Inter-persona cosine-matrix correlation (raw + mean-centered): off-diagonal Pearson + Spearman r between the 275×275 matrices of method X and method A.
Per-prompt persona-discrimination spread: rank correlation of "which question best separates personas" across methods.

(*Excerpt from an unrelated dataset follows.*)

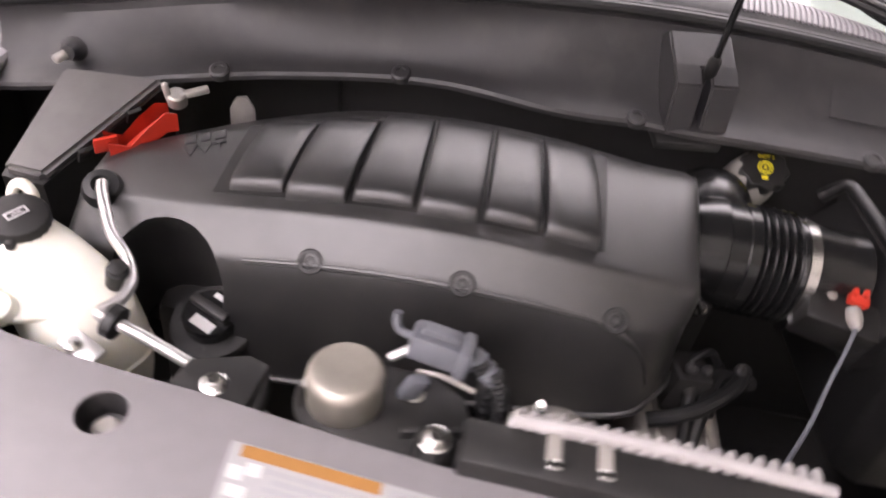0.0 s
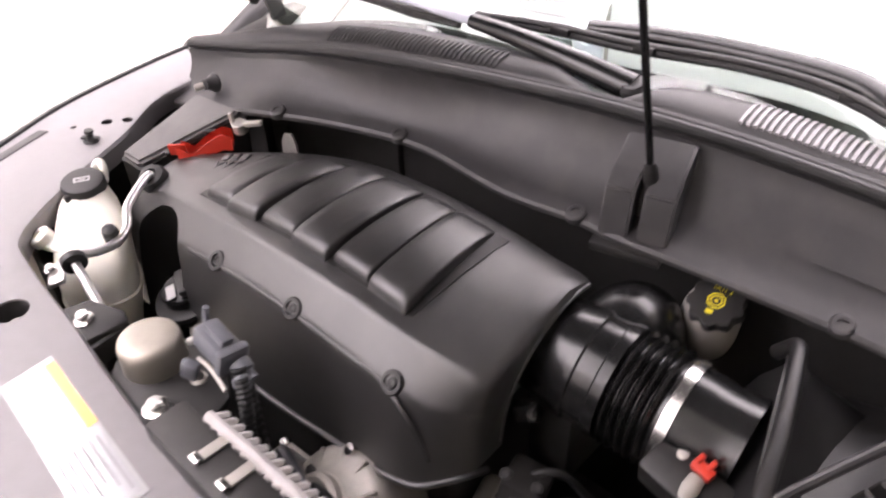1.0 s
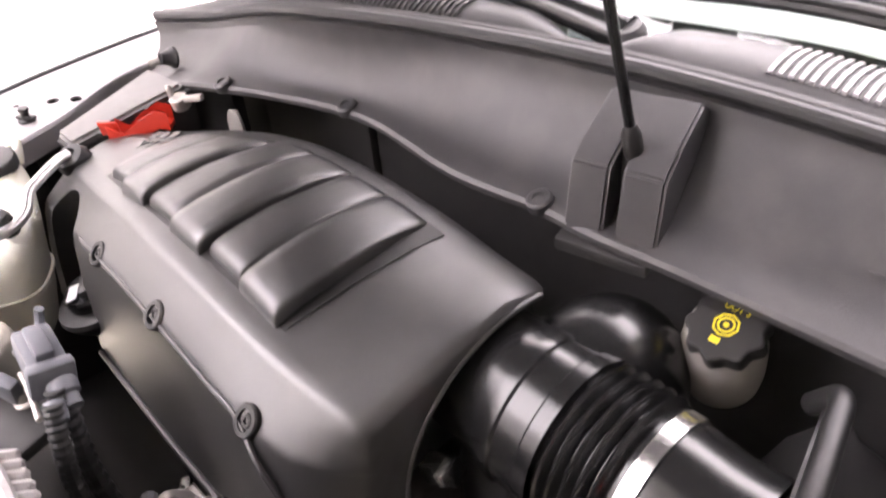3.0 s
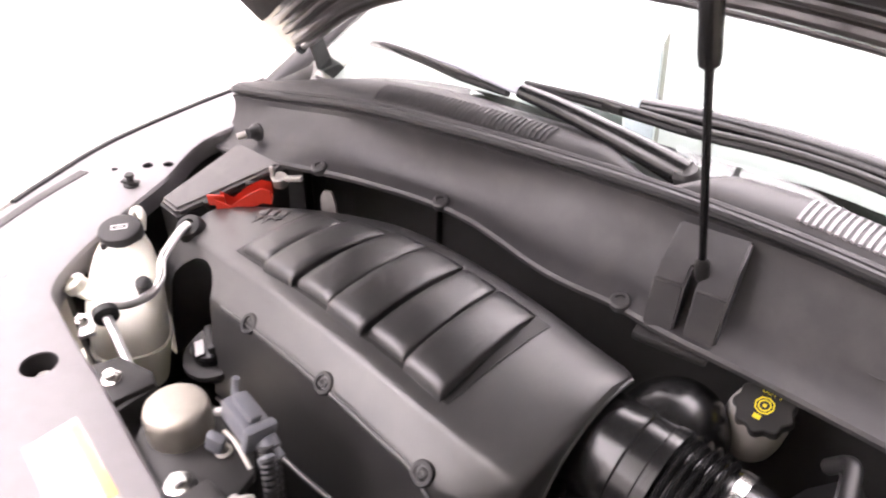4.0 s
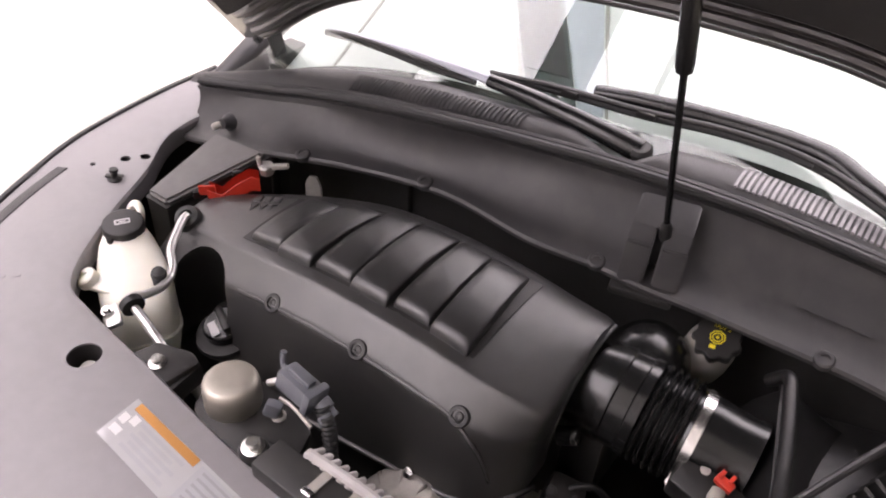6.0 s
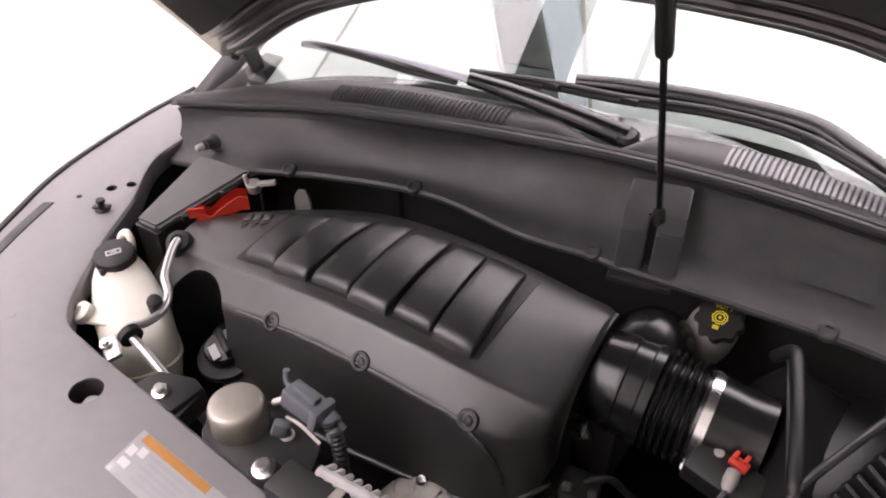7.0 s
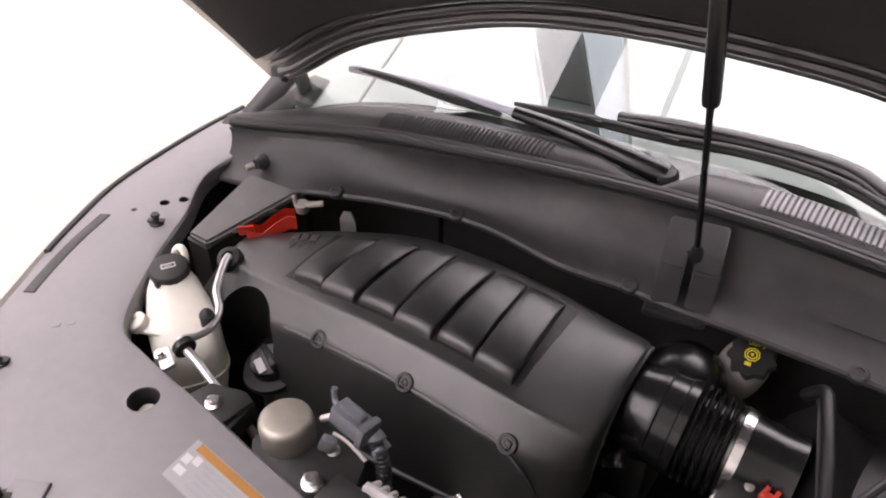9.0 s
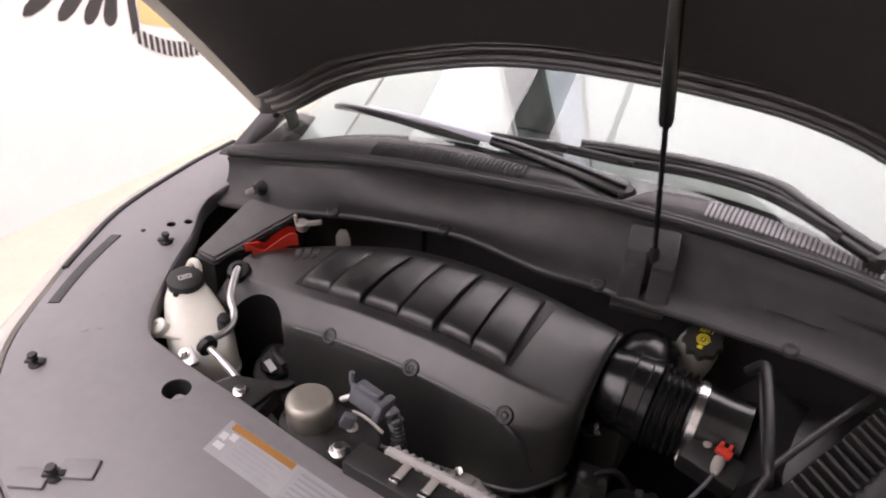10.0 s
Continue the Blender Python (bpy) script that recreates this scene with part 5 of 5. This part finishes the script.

P-values via paired permutation across personas. No effect sizes in prose (per CLAUDE.md).

Success criterion

All 10 method-pairs satisfy at every probed layer:

per-persona min cos > 0.95
mean-centered inter-persona matrix Pearson r > 0.90
per-prompt divergence Spearman > 0.80

If met → "Method A is recipe-robust; downstream persona-vector clean-results need no recipe footnote."

Kill criterion

ANY method-pair at ANY probed layer has per-persona min cos < 0.85 OR mean-centered matrix Pearson r < 0.70. That outcome invalidates the unfootnoted use of cosine-matrix claims in #92/#99/#113/#123 and reshapes #191's plan.

Compute

vLLM generation (Method B): 275 × 240 ≈ 66k generations × ~200 tokens ≈ 13M tokens. ~30-45 min on 1×H100.
HF forward passes: 275 × 240 = 66k sequences × ~3 distinct prompt formats (full chat-template for A/C2/C3 shared; raw system for C1; full prompt+response for B) ≈ 200k passes. With bs=8, ~30-45 min on 1×H100.
Analysis: minutes on CPU.

Total: ~1-2 GPU-hours on 1×H100. Label: compute:small.

Pod preference

--intent eval (1× H100). No training.

Upload + cleanup

Centroids → data/persona_vectors/qwen2.5-7b-instruct/method_{a,b,c1,c2,c3}/{role}.pt + WandB Artifact (reusable for #191/#114/#6).
Comparison results JSON + figures committed to git.
No model weights to delete (base model only).

References

#85 — to be closed as duplicate of #201.
#191 — independent EM × persona-vectors plan; runs A+B but does NOT add C variants.
scripts/extract_persona_vectors.py:107-409 — Method A + B reference implementation.
scripts/compare_extraction_methods.py:152-231 — existing 20×20 A vs B harness.
Chen et al. 2025, "Persona Vectors," arXiv:2507.21509 — Method B's literature definition.
Prior clean-results depending on Method A: #92, #99, #113, #123.

Spec (from clarifier v1)

Method C: all three variants (C1 raw-system-text, C2 system-block-end, C3 one-token-after-system-end).
Scope (S1): standalone 5-way ablation; #85 closed as duplicate of #201; #191 stays independent.
Type: type:experiment (Done variant = "Done (experiment)").
Persona-set scope (P2): 275 roles × 240 questions.